You’ll want that time to be able to accept that invitation to so-and-so’s last-minute birthday bash instead of having to decline because you have to get everything done.

You’ll want that extra time to use up that last bit of bath salts and that bath bomb you forgot to use months ago.

And let’s be honest: you’ll want it for all the cleaning you repressed knowing you’d have to do. As one friend put it, “When moving, all good intentions lead to the same damn place: a full day of hell.”

2. Enjoy the space alone, with intention.

Do it before you pack a single thing.

Carve out a day to take in the space: The way the light floods the room at around 4 p.m. and paints shadowed lines on the floor; the peek-a-boo, purple-orange Flatiron view from the window at sunrise and sunset; the smell of your room dusted with the green tea incense ashes you never swept off the floor. Be with the great indoors you’ve created.

3. Enjoy the space with friends, with intention.

Give your home a little send-off for the coziness it offered. It doesn’t have to be a party; it could be a meal or one last tour of the space and then a fire in the back yard—anything to honor the friendships the home (even just your being there) helped to facilitate.

4. KonMari the sh*t out of your sh*t.

Plan extra time for this. Hold every item in your hands and send it a goodbye or a see you later. Don’t just shove it in boxes in an urge to get it all done.

5. Be extra.

Give extra hugs, ask extra questions, give extra compliments. Don’t let the time for those last hugs from roommates pass by. Don’t let the chance to get to know them just a little better, or to show them your affection and appreciation slip away.

6. Chart out all the places that make your city feel like home. Sit with them.

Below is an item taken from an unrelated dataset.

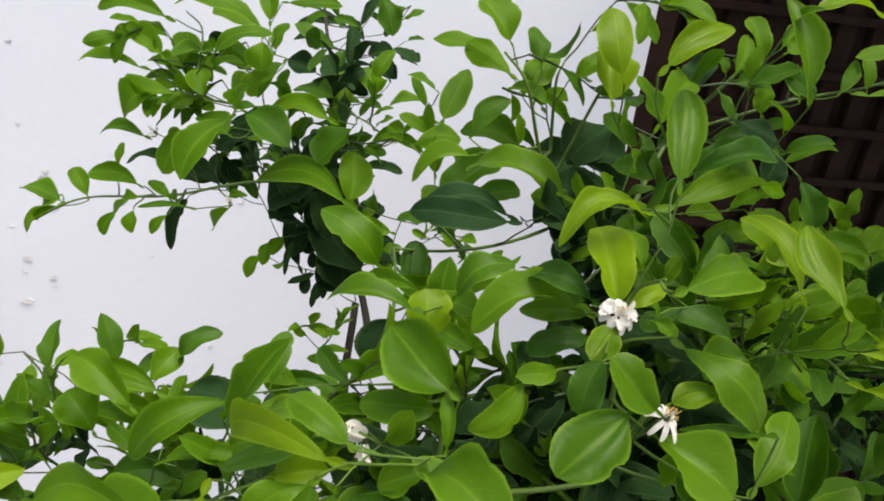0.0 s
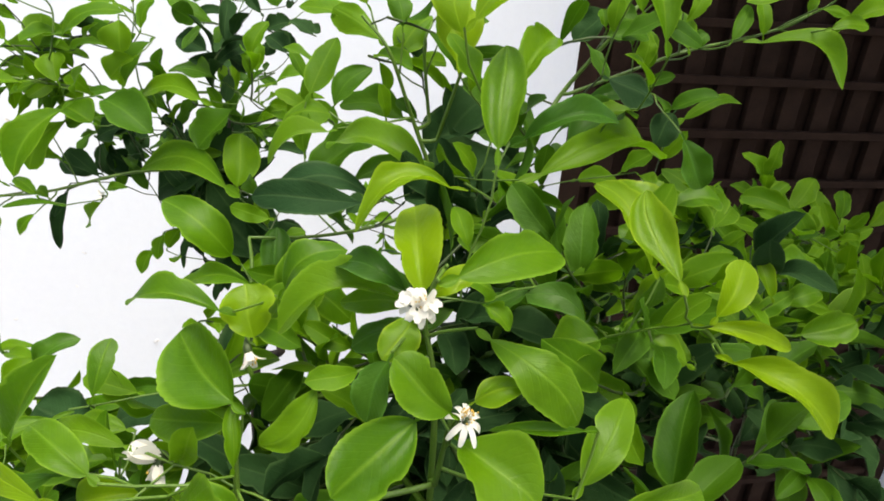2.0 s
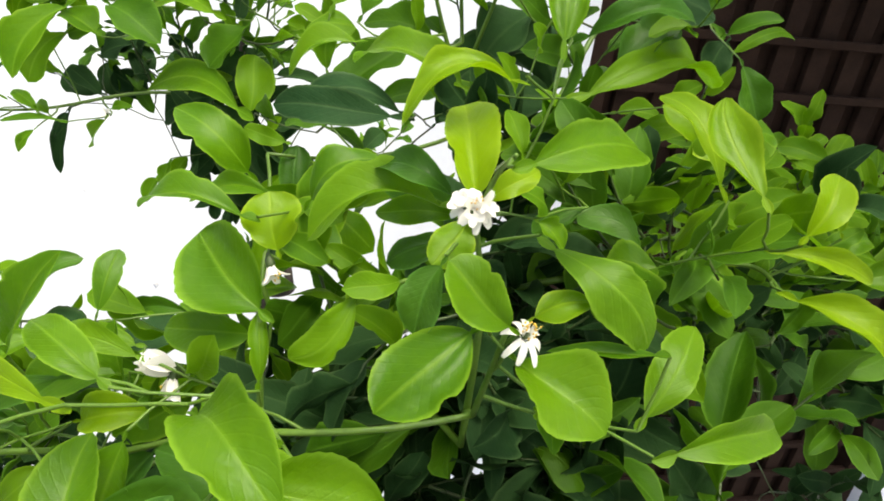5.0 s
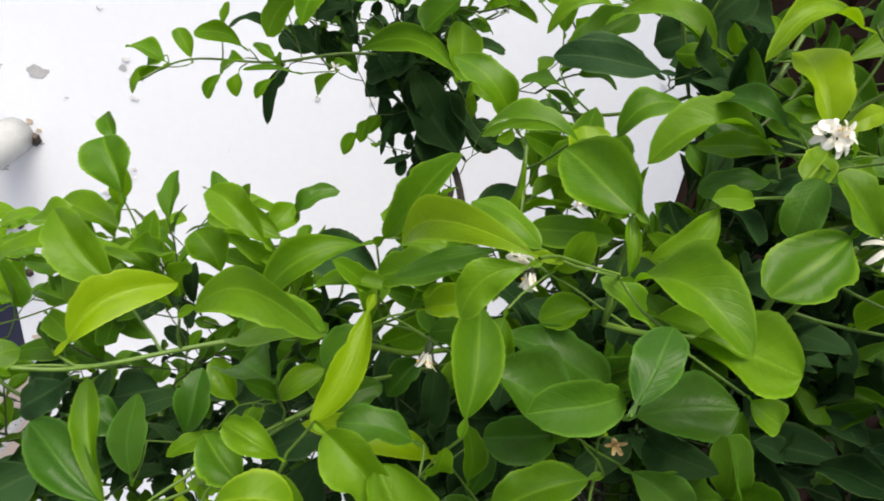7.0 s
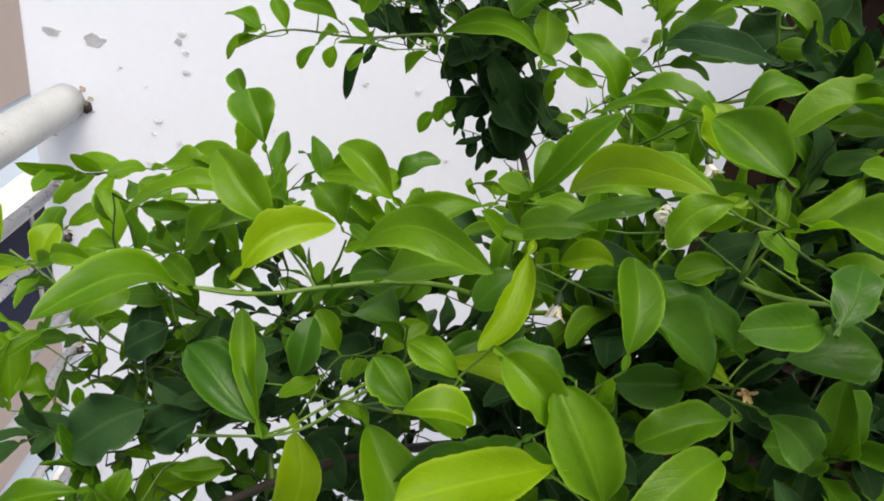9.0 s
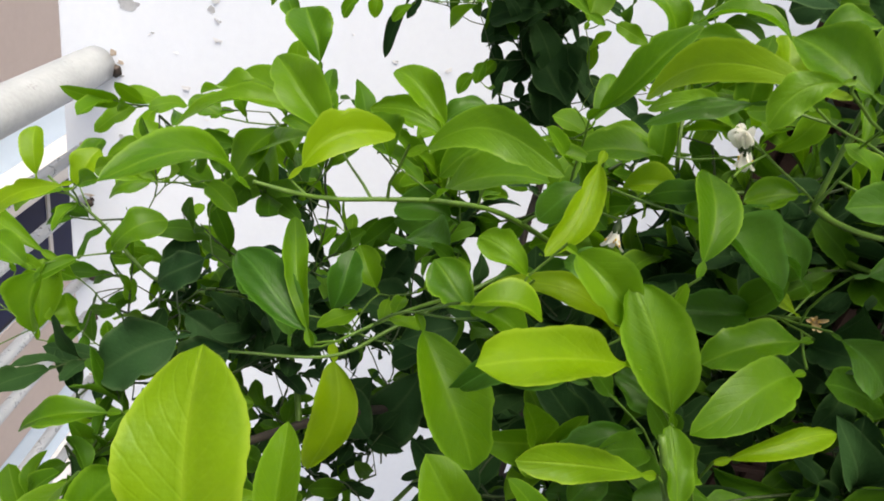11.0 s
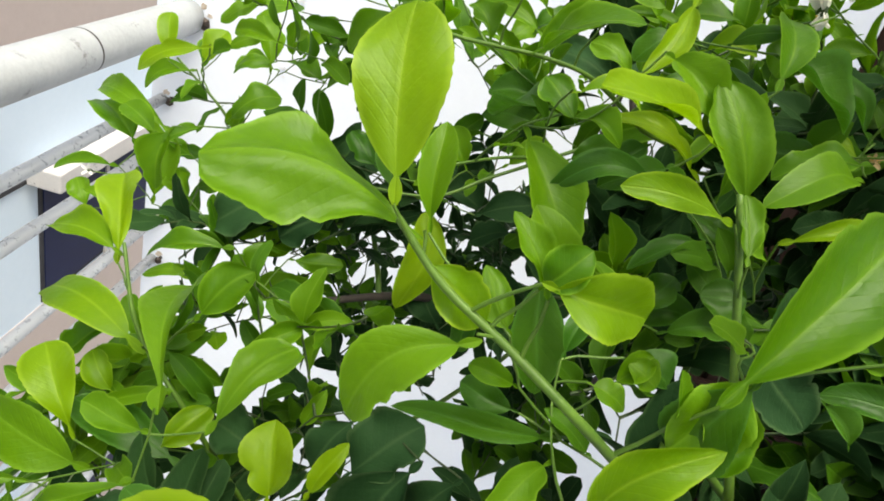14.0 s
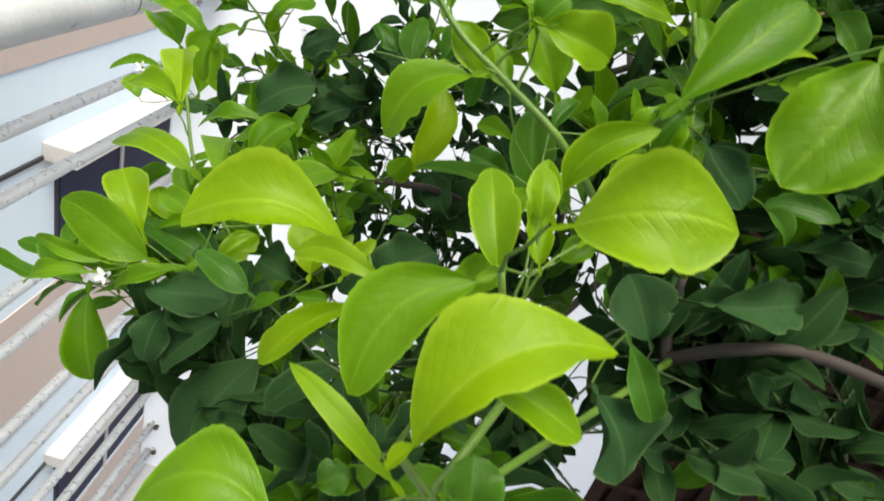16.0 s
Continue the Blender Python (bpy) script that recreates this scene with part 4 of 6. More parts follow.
leaf(OLD_SHADED, (-0.045, 0.390, 1.202), (-0.097, 0.405, 1.218), 0.0341)
leaf(FRESH, (0.033, 0.430, 1.311), (-0.008, 0.440, 1.347), 0.0260, 0.0040, False, 0.2, 0.5)
leaf(FRESH, (0.052, 0.355, 1.328), (0.004, 0.375, 1.321), 0.0129, 0.0034)
leaf(FRESH, (0.041, 0.196, 1.327), (0.065, 0.157, 1.331), 0.0205, -0.0053)
leaf(FRESH, (0.055, 0.173, 1.320), (0.095, 0.167, 1.315), 0.0237)
leaf(FRESH, (0.085, 0.174, 1.296), (0.098, 0.168, 1.288), 0.0124)
leaf(FRESH, (-0.004, 0.173, 1.343), (-0.023, 0.170, 1.325), 0.0124, 0.0048)
leaf(FRESH, (0.007, 0.233, 1.283), (-0.001, 0.221, 1.259), 0.0202)
leaf(GREEN, (0.063, 0.234, 1.244), (0.013, 0.246, 1.266), 0.0230, 0.0037)
leaf(GREEN, (0.025, 0.139, 1.321), (0.041, 0.161, 1.334), 0.0138)
leaf(GREEN, (0.054, 0.188, 1.273), (0.090, 0.184, 1.285), 0.0198, -0.0017)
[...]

The café where you decided that you were going to move there. You know, the one with the brick and the old, creaky wood, and the back patio with a sandbox for the kids.

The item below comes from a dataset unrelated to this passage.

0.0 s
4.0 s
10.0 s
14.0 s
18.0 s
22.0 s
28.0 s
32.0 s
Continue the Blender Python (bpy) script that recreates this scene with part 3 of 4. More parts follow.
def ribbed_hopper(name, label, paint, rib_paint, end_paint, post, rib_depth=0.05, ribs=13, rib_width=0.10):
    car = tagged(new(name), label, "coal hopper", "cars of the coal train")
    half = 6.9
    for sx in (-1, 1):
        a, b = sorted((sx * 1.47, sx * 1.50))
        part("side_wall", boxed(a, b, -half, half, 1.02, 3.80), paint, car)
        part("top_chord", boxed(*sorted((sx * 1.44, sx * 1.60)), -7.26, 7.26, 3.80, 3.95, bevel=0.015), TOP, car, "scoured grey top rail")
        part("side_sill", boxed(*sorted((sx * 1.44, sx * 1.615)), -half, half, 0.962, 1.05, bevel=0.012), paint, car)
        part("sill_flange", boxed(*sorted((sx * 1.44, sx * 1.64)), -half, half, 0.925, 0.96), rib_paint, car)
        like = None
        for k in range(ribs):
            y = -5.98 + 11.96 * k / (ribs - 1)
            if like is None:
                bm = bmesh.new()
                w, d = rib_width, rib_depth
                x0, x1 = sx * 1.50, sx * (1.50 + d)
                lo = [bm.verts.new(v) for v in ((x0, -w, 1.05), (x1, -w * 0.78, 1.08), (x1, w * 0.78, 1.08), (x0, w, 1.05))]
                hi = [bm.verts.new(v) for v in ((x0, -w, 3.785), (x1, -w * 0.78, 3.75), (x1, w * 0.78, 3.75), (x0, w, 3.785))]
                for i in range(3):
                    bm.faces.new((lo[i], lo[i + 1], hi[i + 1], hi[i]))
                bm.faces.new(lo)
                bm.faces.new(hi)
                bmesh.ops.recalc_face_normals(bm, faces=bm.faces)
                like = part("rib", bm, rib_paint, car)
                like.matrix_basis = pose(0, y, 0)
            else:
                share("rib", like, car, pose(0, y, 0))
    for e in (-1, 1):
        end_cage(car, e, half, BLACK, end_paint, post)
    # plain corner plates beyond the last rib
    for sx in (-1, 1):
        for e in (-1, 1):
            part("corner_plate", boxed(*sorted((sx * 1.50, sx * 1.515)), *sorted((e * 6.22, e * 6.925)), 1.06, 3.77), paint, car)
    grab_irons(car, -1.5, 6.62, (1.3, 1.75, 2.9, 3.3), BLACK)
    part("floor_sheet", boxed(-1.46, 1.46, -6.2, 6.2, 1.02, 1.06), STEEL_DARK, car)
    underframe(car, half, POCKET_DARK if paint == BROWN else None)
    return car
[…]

That stretch of the creek where you watched the leaves glitter the rock with sunspots in your flowered dress and vowed to never let it get old.

That one place you got a little too drunk and danced like a crazy woman to the beat of someone’s drum—so hard your brow dropped beads of sweat onto the brick walkway and you left laughing between too-little gasps for air.

Decide if these are places that are best suited for you to spend time with alone, or with others. Prioritize and schedule dates with these places on a calendar. Put the most important ones first.

7. List all the people who made your city feel like home. Schedule time with them.

List every person who makes your place your place. It can be coworkers and bosses, friends and family, roommates—even that one barista.

Prioritize them and pencil them into your calendar. Consider, as you do, who you want your very last moments to be spent with. You might be surprised who comes up as high on the list as they do.

I wish I would’ve been able to make my goodbyes more ritualistic. Instead, my friends walked me “home” one last time, and yelled “penis” from the sidewalk as I drove away (which honestly couldn’t have been a more authentic send-off if we’d tried).

8. Spend time in the empty space.

When it’s all empty, allow yourself to fill it with just the memories or even to imagine yourself vacuuming them all up into a bag to take them with you. Notice how different the space feels without your belongings and with the absence of the intent to stay there. Be present with the feeling of the emotional ties slipping away.

9. Drive away.

Look in the rear and side-view mirrors a ton. Be the irritatingly slow driver or the annoyingly sentimental person in the Uber or on the bus, looking around.

Take in the surroundings as you make the transition away from what you knew and were comforted by, and the new emotional stretch mark you’re growing while entering someplace new.

10. Grab a box of tissues and let yourself cry.

Let yourself feel it before the end. Let yourself laugh through the tears that come in joy, and your whole being ache with the pain of what you’ll grieve.

As I sit in the midst of what is set to be another month of this hectic rush, I offer you the wisdom I gained from my regrets in not bidding a proper adieu to the first home that I have decided to make all on my own.

May your future transitions be full of presence and intention.